Par Joël Onana
Depuis sa cellule du Secrétariat d’État à la Défense (Sed), Marafa Hamidou Yaya décrit un quotidien fait de brimades et de refus de soins. Alors qu’il risque de perdre la vue, ses demandes répétées d’évacuation sanitaire restent sans réponse.
« Le silence du président Biya a fait dire à une ancienne ambassadrice des États-Unis au Cameroun : ‘Je suppose que Paul Biya attend que Marafa devienne aveugle !’ », rapporte-t-il. Un acharnement qu’il attribue à des motivations politiques, son maintien en détention apparaissant comme un moyen de neutraliser un potentiel opposant.
Au-delà de son cas personnel, Marafa Hamidou Yaya dénonce un recours à la torture devenu « systémique » et une « pratique d’État ». Il évoque les assassinats brutaux de son ancienne collaboratrice Christiane Soppo en 2014 et du journaliste Martinez Zogo en 2023.
« Ces déchaînements de violence ne sont pas des épisodes isolés mais s’inscrivent dans un système stable et institutionnalisé », analyse-t-il.
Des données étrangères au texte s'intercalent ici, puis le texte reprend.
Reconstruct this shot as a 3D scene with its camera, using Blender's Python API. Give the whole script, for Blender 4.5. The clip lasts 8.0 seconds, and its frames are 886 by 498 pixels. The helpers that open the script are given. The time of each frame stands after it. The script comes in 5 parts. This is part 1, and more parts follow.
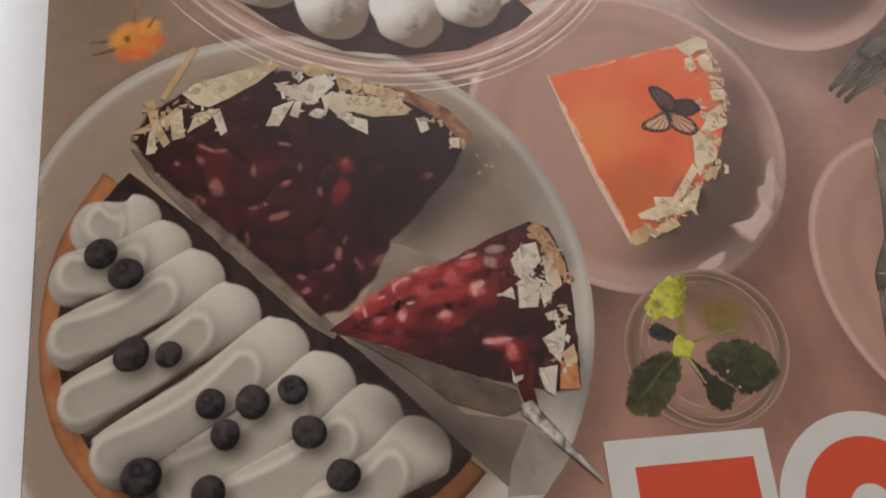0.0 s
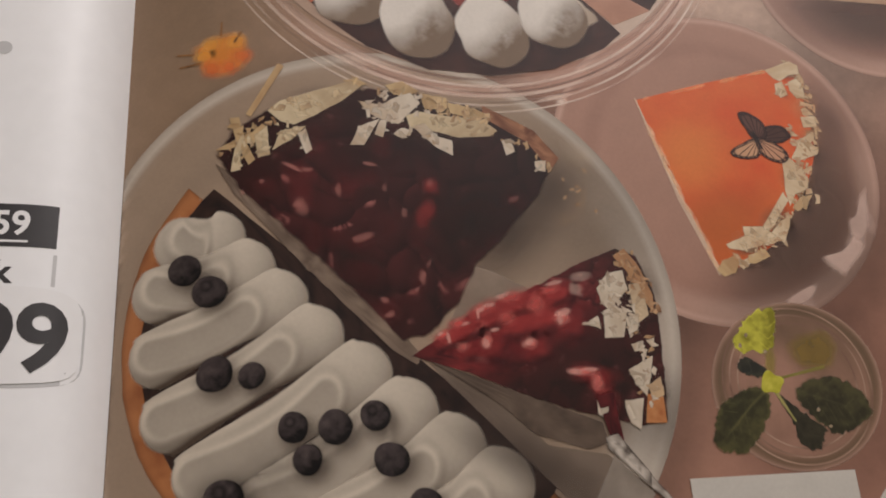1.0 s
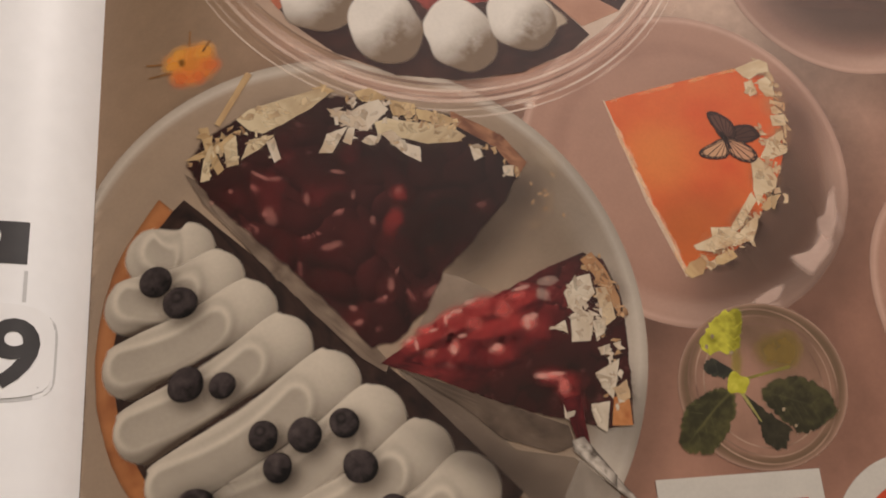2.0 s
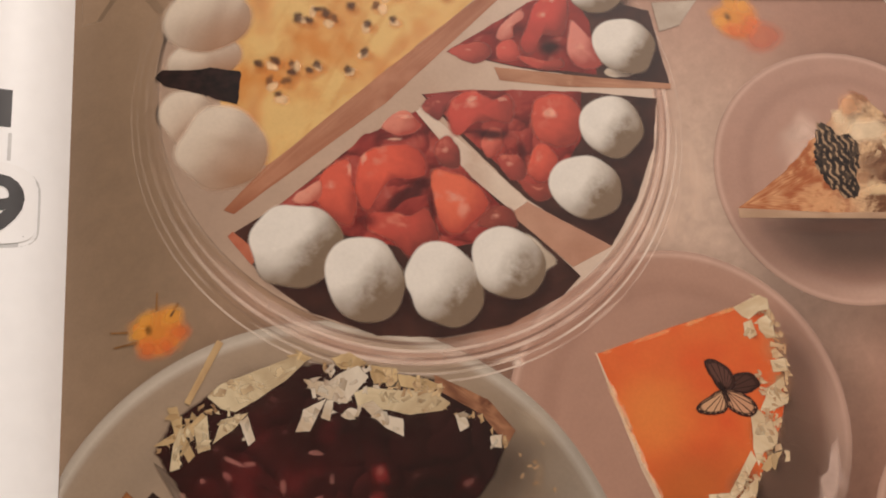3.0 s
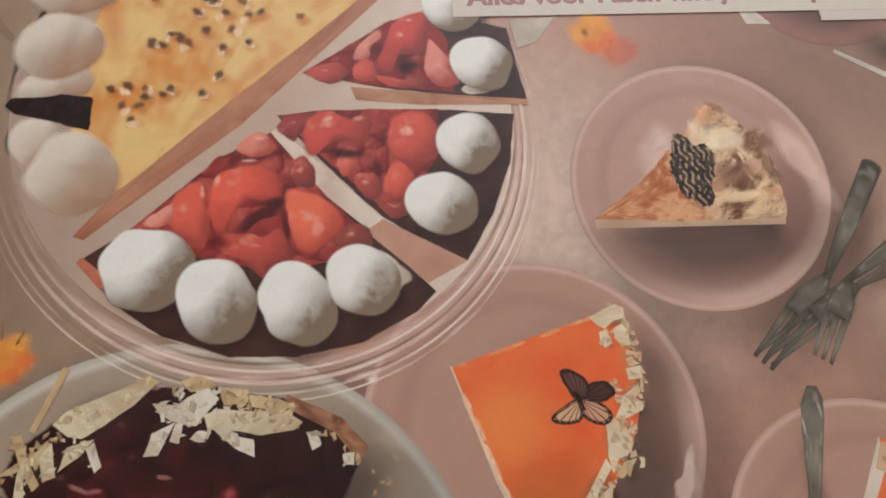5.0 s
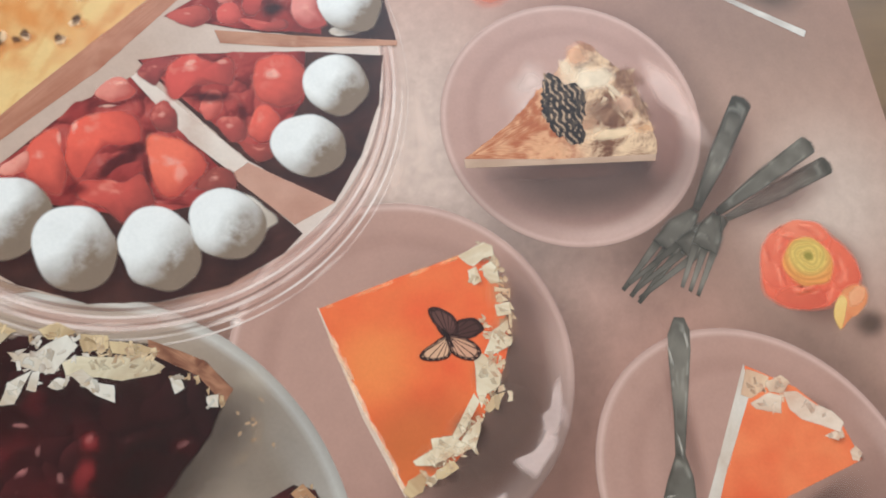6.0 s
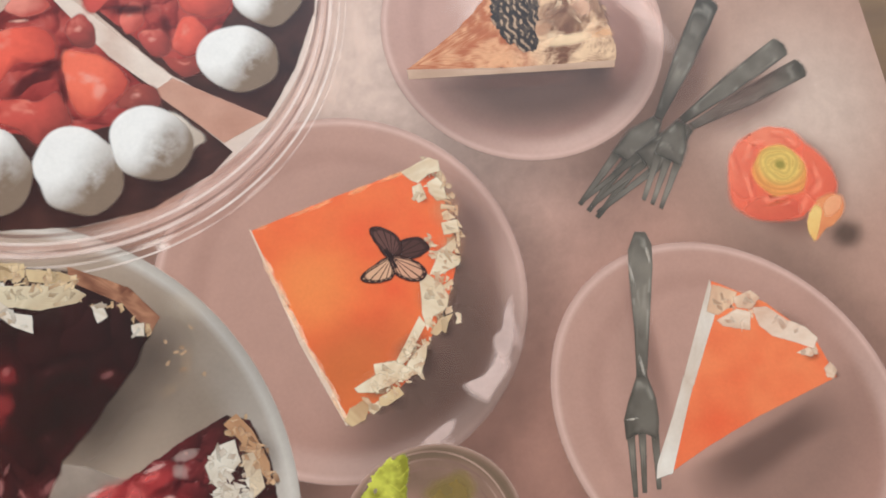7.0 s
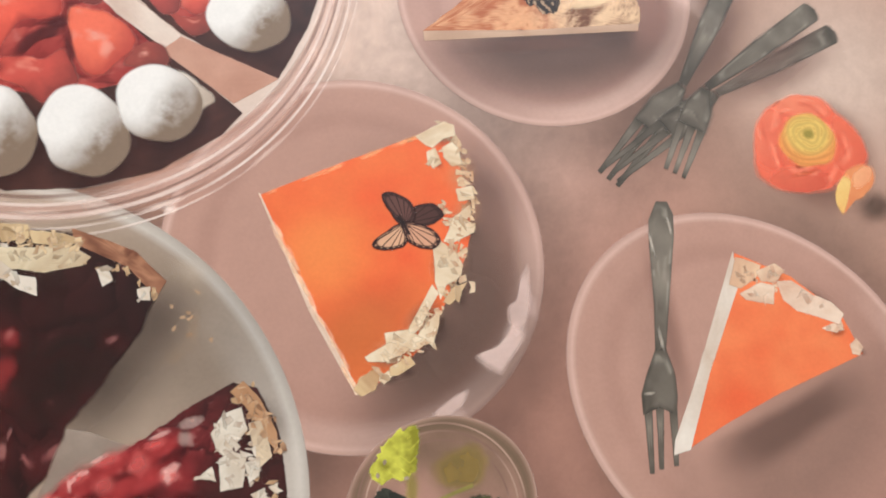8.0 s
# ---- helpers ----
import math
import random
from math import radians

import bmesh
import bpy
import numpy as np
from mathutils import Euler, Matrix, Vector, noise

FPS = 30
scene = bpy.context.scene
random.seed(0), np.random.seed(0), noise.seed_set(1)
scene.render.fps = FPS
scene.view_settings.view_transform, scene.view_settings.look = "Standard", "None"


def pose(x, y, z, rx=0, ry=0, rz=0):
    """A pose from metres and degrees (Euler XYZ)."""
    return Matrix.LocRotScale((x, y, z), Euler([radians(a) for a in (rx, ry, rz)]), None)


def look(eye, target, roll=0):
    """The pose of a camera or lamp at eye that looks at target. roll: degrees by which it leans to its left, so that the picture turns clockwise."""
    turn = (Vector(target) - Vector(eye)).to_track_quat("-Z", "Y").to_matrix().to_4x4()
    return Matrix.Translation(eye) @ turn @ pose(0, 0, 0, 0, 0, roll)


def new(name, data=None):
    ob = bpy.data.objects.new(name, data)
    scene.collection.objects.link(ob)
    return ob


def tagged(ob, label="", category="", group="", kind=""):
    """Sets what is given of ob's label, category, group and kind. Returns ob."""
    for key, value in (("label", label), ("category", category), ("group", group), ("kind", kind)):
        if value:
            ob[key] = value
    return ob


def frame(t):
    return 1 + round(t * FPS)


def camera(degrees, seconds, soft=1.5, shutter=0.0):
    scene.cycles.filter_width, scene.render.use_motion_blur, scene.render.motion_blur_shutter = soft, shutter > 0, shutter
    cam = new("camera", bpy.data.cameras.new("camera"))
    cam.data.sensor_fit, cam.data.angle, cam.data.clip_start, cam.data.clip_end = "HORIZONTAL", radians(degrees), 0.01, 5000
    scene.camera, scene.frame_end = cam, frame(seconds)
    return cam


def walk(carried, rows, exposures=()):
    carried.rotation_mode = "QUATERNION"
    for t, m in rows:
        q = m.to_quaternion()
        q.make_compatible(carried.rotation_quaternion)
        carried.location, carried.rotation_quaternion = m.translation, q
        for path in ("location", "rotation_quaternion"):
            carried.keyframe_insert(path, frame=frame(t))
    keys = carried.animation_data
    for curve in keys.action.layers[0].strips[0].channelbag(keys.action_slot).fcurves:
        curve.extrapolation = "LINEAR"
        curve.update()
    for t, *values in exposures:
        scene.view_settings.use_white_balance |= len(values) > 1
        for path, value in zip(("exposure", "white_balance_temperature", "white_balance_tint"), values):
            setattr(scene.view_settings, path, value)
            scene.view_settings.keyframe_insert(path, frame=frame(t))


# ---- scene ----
# A printed magazine lying open on a wooden table, filmed from close above.
# The page is flat: what it shows is a printed photograph, whose ink carries the lights and darks of the photo.
# Page coordinates are millimetres: x from the spine, y up the page.
TABLE = 0.75            # height of the table top
SHEET = 0.0085          # height of the flat page over the table
cam = camera(51.57, 8.0, soft=1.8)
ROWS = [
    (0.0, 0.0371, 0.0000, 0.1420, 21.13, -9.45, -5.82),
    (0.2, 0.0364, 0.0019, 0.1393, 20.94, -9.35, -5.52),
    (0.5, 0.0344, 0.0031, 0.1372, 20.36, -8.69, -4.78),
    (0.7, 0.0326, 0.0044, 0.1364, 19.54, -8.21, -4.29),
    (1.0, 0.0289, 0.0051, 0.1394, 20.94, -8.22, -3.58),
    (1.2, 0.0304, 0.0010, 0.1376, 20.43, -8.25, -4.22),
    (2.3, 0.0354, 0.0228, 0.1451, 18.20, -7.39, -4.27),
    (2.5, 0.0352, 0.0353, 0.1443, 17.27, -7.81, -4.54),
    (2.7, 0.0366, 0.0454, 0.1485, 18.56, -7.71, -4.76),
    (3.0, 0.0393, 0.0599, 0.1516, 17.59, -7.87, -4.96),
    (3.2, 0.0413, 0.0660, 0.1520, 18.38, -7.09, -4.86),
    (3.5, 0.0448, 0.0732, 0.1553, 19.01, -7.64, -5.36),
    (3.7, 0.0473, 0.0702, 0.1546, 19.71, -6.81, -5.23),
    (4.0, 0.0517, 0.0642, 0.1581, 21.15, -6.85, -6.57),
    (4.2, 0.0559, 0.0605, 0.1566, 20.68, -7.42, -7.69),
    (5.3, 0.0613, 0.0533, 0.1554, 18.60, -10.17, -7.25),
    (5.5, 0.0684, 0.0491, 0.1581, 18.11, -10.83, -8.44),
    (5.8, 0.0711, 0.0495, 0.1568, 17.94, -11.11, -9.18),
    (6.0, 0.0736, 0.0495, 0.1565, 17.82, -11.45, -9.68),
    (6.3, 0.0773, 0.0498, 0.1530, 17.88, -11.40, -9.99),
    (6.5, 0.0802, 0.0497, 0.1498, 16.94, -11.30, -9.95),
    (6.7, 0.0836, 0.0471, 0.1486, 15.50, -11.36, -10.98),
    (7.0, 0.0865, 0.0435, 0.1473, 15.35, -10.29, -11.10),
    (7.2, 0.0851, 0.0433, 0.1471, 15.47, -10.31, -10.79),
    (7.5, 0.0840, 0.0439, 0.1425, 14.66, -9.85, -9.88),
    (7.8, 0.0860, 0.0436, 0.1420, 14.52, -9.47, -9.94),
    (8.0, 0.0876, 0.0427, 0.1427, 13.80, -9.48, -10.08),
]
EXPOSURES = [(0.0, -0.04, 6300, 13), (1.2, -0.24, 7000, 17), (2.5, 0.03, 7500, 18), (3.5, 0.07, 7500, 18), (4.2, -0.02, 7400, 18), (5.5, 0.47, 5500, 3), (6.5, 0.76, 5450, 3), (7.2, 0.70, 5800, 8), (8.0, 0.83, 5950, 9)]
walk(cam, [(t, pose(x, y, TABLE + SHEET + z, rx, ry, rz)) for t, x, y, z, rx, ry, rz in ROWS], EXPOSURES)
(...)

Et d’avertir : « Si le pouvoir vous perçoit comme une menace, vous le paierez de votre liberté ou de votre vie. »
L’ancien ministre dresse un bilan sévère des années Biya, évoquant « le déclassement progressif du pays » dû à une succession de « mauvais choix ». Il pointe du doigt des investissements dispendieux et inadaptés, comme l’organisation de la Can, alors que les secteurs vitaux comme la santé et l’éducation sont négligés. « Le résultat, c’est que si l’on se compare avec la Côte d’Ivoire, nous sommes en chute libre », déplore-t-il, citant un écart de PIB qui s’est creusé de près de 20 milliards de dollars en défaveur du Cameroun entre 2011 et 2022.
Face à ce marasme, Marafa Hamidou Yaya en appelle à l’organisation d’une « Commission Vérité, Réconciliation et Refondation « . Objectif : permettre un grand déballage pour « réconcilier le pays avec lui-même » et jeter les bases d’un nouveau « vivre-ensemble «. Car pour lui, « l’adhésion de tous sera nécessaire pour définir les paramètres essentiels » du futur Cameroun, à commencer par une véritable séparation des pouvoirs et une lutte sincère contre la corruption.
Un témoignage fort et une vision pour l’avenir qui résonnent alors que le Cameroun traverse une période trouble, entre crise anglophone, menace jihadiste et exaspération sociale grandissante. Reste à savoir si cet appel sera entendu par un pouvoir qui semble jusqu’ici sourd aux critiques.